The map is a visualization of the Integrated Island Database (IIDAB), which was created by Prof. Beate Ratter’s working group. As a geographer, the CliSAP researcher has been investigating small islands for several years now. Her working group has compiled a wealth of information from the natural and social sciences on more than 80 small islands and island countries. The resultant database is freely accessible and offers 21 parameters for filtering and sorting. Thanks to a joint effort with the ICDC, there’s been an important visual update: the search results are now geographically linked, offering revealing spatial patterns.
Geographic coordinates for data from the social sciences
To make this happen the ICDC, the center for earth monitoring data at Universität Hamburg’s CEN, utilized what is known as a web geo-information system (Web-GIS). Instead of seeing standard data like the average temperature of the ocean displayed on a grid, users can now view information on the population or the specific threats that natural catastrophes pose for a given island (the climate risk index). Using red dots like in the image below, the map can display immediate results for complex questions like: Which large and densely populated islands are most vulnerable to natural catastrophes?

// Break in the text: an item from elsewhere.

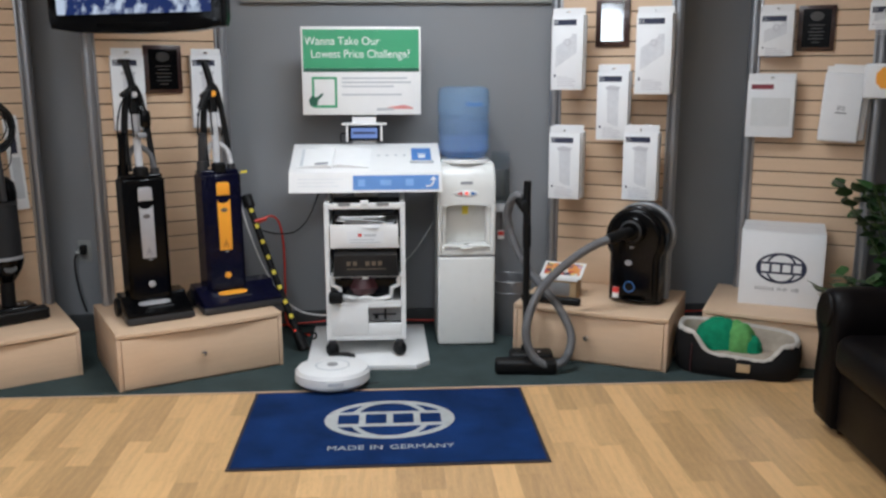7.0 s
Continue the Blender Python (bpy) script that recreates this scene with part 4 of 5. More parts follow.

Small islands are hardest hit by global warming
What makes small islands so interesting for climate researchers? “Small islands allow us to observe the effects of global warming as if through a magnifying glass,” explains project initiator Ratter. “The consequences for small island communities, many of which have delicate economies, can be felt more directly than in larger-area developed countries like Germany, Canada or Russia.” The database and its visualization function now make it even easier for island researchers to find suitable islands for field studies.